After some time the coordinator came out. Although the door of the room was closed and I couldn’t make out what was being said, it was clear that it was quite a heated discussion taking place inside. She sat down with us and told us what had happened. Someone had given her a donation of 500 emalangeni (the Swazi currency) which is about $70. One of the caregivers had developed a serious personal problem and she then decided to give this person 100 emalangeni ($14) to try and help her. However, she had made this decision on her own and failed to inform the rest of the group beforehand about her plan. And this then led to some tension as they felt that she did not have the authority to make this decision without consulting them first.
But the thing which amazed me was when she said to me that the group felt that there was no need for me to facilitate the meeting to solve the problem. They had chosen a committee before to lead them and they felt that the committee was totally capable of handling the situation correctly. This, to them, wasn’t such a serious problem, as to make it necessary for myself to help them to solve it. Someone said to me afterwards: You mean to say that you drove 270 kilometres (170 miles) only to hear that it wasn’t really necessary! To which I answered that this was truly exciting, because it proved to me that this group of people had reached a stage of maturity which I had not given them enough credit for.
As Westerners it is often difficult for us to recognise maturity amongst non-Western people (specifically amongst Christians, in our case). Yet, the aim which Paul had in Colossians 1:28 was to preach Christ in order to present every man perfect in Christ Jesus or as it is alternately translated in the RSV, that we may present every man mature in Christ. If spiritual maturity is one of our aims in the church, why are we afraid to admit that young Christians have come to maturity?

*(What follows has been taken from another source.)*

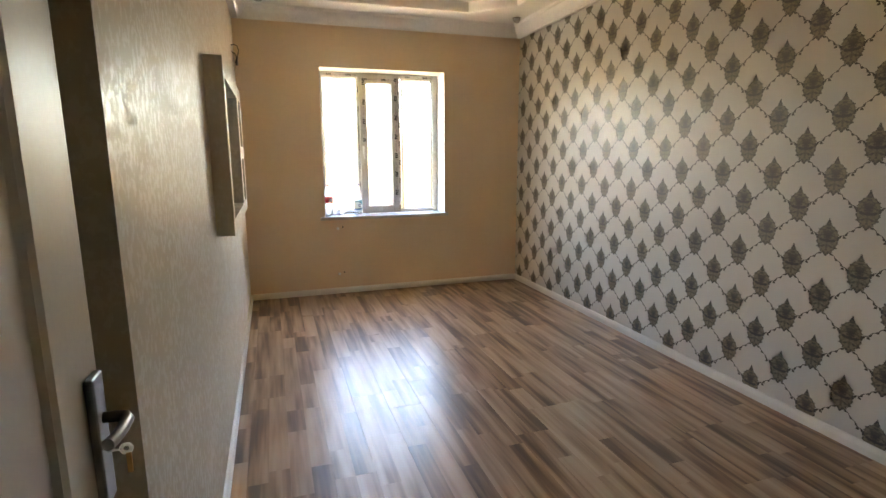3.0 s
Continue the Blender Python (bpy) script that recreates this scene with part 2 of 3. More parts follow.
def laminate():
    """Two-strip laminate: every strip is cut into pieces of their own tone, with long streaks along the board."""
    g = Nodes("laminate")
    info = g.nt.nodes.new("ShaderNodeObjectInfo")
    rnd = info.outputs["Random"]
    s = g.split(g.coords())
    strip = g.math("FLOOR", g.math("DIVIDE", s[0], 0.0965))

    def chance(x, y, z):
        w = g.nt.nodes.new("ShaderNodeTexWhiteNoise")
        w.noise_dimensions = "3D"
        g.put(w.inputs["Vector"], g.join(x, y, z))
        return w.outputs[0]

    off = chance(g.math("MULTIPLY", rnd, 91.7), g.math("ADD", g.math("MULTIPLY", strip, 7.3), 0.5), 0.2)
    along = g.math("ADD", s[1], g.math("MULTIPLY", off, 3.1))
    piece = g.math("FLOOR", g.math("DIVIDE", along, g.math("ADD", 0.55, g.math("MULTIPLY", off, 0.55))))
    tone = chance(g.math("MULTIPLY", rnd, 53.1), g.math("ADD", strip, 0.5), g.math("ADD", piece, 0.5))
    shift = g.join(g.math("MULTIPLY", tone, 37.0), g.math("MULTIPLY", rnd, 29.0), 0.0)
    streak = g.noise(g.coords((17, 1.1, 1), shift=shift), 1.0, 2.0, 0.5)
    grain = g.noise(g.coords((110, 1.5, 1), shift=shift), 1.0, 3.0, 0.5)
    pore = g.noise(g.coords((320, 9, 1), shift=shift), 1.0, 2.0)
    f = g.math("ADD", g.math("MULTIPLY", g.math("SUBTRACT", tone, 0.5), 0.42), g.math("ADD", g.math("MULTIPLY", g.math("SUBTRACT", streak, 0.5), 1.75), g.math("MULTIPLY", g.math("SUBTRACT", grain, 0.5), 0.20)))
    f = g.math("ADD", f, 0.53)
    col = g.ramp(f, (0.05, (0.085, 0.043, 0.022)), (0.28, (0.165, 0.090, 0.048)), (0.48, (0.335, 0.205, 0.117)), (0.70, (0.47, 0.315, 0.195)), (0.98, (0.56, 0.41, 0.275)))
    smear = g.noise(g.coords((5, 4, 1), "Object", shift), 1.0, 5.0, 0.6)
    g.bump(g.math("ADD", g.math("MULTIPLY", pore, 0.4), g.math("MULTIPLY", grain, 0.3)), 0.03, 0.0005)
    return g.set(Base_Color=col, Roughness=g.ramp(smear, (0.3, 0.29), (0.7, 0.36)), Specular_IOR_Level=0.65)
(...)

This isn’t the first time I’ve seen things like this happening in Swaziland. But it sure was gladdening to realise that this group had already proven that they are able to solve problems, even though they were a bit reluctant at first to address the situation. I went in afterwards and complimented them on their attitude, not because I wanted to flatter them but because I truly believe that their conduct had revealed a sense of maturity which I hadn’t quite been prepared for.